Token bucket accuracy: 1,598 allowed over 30s at 200 RPS (expected ~1,550). Within 3% of theoretical.
Memory stability: 3-minute soak at 5,000 RPS. Redis grew 227 KB. JVM heap stable. p95 latency held at 2ms throughout.
Sustained throughput held at 5K req/s with no degradation:
Rate limit decisions — allowed vs blocked under sustained load:
Rate limiter logic overhead — p50 stays under 1ms, p99 spikes correlate with GC pauses:
Redis memory and key count grow proportionally and plateau — no leak:
Prerequisites: Java 21, Docker, Docker Compose
# Build
./gradlew clean build -x test
# Run tests (requires Docker for Testcontainers)
./gradlew clean test
# Run the full stack
docker-compose up --build -d| Service | URL |
|---|---|
| App | http://localhost:8080 |
| Prometheus | http://localhost:9090 |
| Grafana | http://localhost:3000 (admin/admin) |
| cAdvisor | http://localhost:8082 |
k6 test suite in tests/. Run individually or with collect_metrics.sh for Prometheus metrics + Grafana panel snapshots.
| Test | What it proves |
|---|---|
baseline.js |
Throughput ceiling (step-load to 20k RPS) |
thundering_herd.js |
Lua atomicity under 500 concurrent VUs |
noisy_neighbour.js |
Per-key isolation (malicious user can't affect others) |
high_cardinality.js |
Redis latency stability as key count grows to 90k+ |
token_bucket_accuracy.js |
Refill rate correctness (measured vs mathematical) |
soak.js |
Memory leak detection (JVM + Redis, 3 minutes) |
# Run with full metrics collection and Grafana snapshots
bash tests/collect_metrics.sh thundering_herd
bash tests/collect_metrics.sh soakCore interfaces follow the Strategy Pattern. Add custom algorithms or storage backends without modifying the library.
Custom algorithm:
@Component("leakyBucketRateLimiter")
public class LeakyBucketRateLimiter implements RateLimiter {
@Override
public boolean allow(RateLimitRequest request) { /* ... */ }
}Custom storage: Implement TokenBucketStore or SlidingWindowStore for any backend (Cassandra, PostgreSQL, etc).
Use it:
@GuardianRateLimit(algorithm = "leakyBucketRateLimiter")The AOP infrastructure resolves the bean by name at runtime.

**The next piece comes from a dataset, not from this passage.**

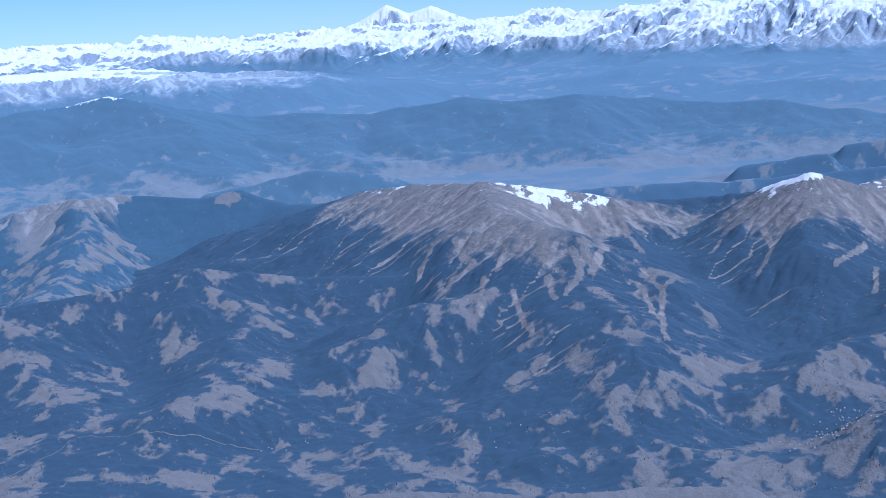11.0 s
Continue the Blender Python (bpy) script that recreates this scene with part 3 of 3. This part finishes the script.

guardian-core/ Core library (published as plain JAR)
├── annotation/ @GuardianRateLimit
├── aspect/ AOP interceptor, SpEL evaluation
├── ratelimiter/impl/
│ ├── tokenbucket/ Token Bucket algorithm + stores
│ └── slidingwindowcounter/ Sliding Window algorithm + stores
├── sync/ Dynamic config scheduler
└── resources/scripts/ Redis Lua scripts
guardian-test-server/ Sample app with test endpoints
monitoring/ Prometheus + Grafana provisioning
tests/ k6 load tests, metrics collection, snapshots
Guardian emits Micrometer metrics for every rate-limit evaluation, tagged by algorithm, plan, quota, and result (allowed/blocked/error).
The docker-compose.yml stack includes Prometheus, Grafana (with provisioned dashboards), cAdvisor, Redis exporter, and a Grafana image renderer for automated panel snapshots.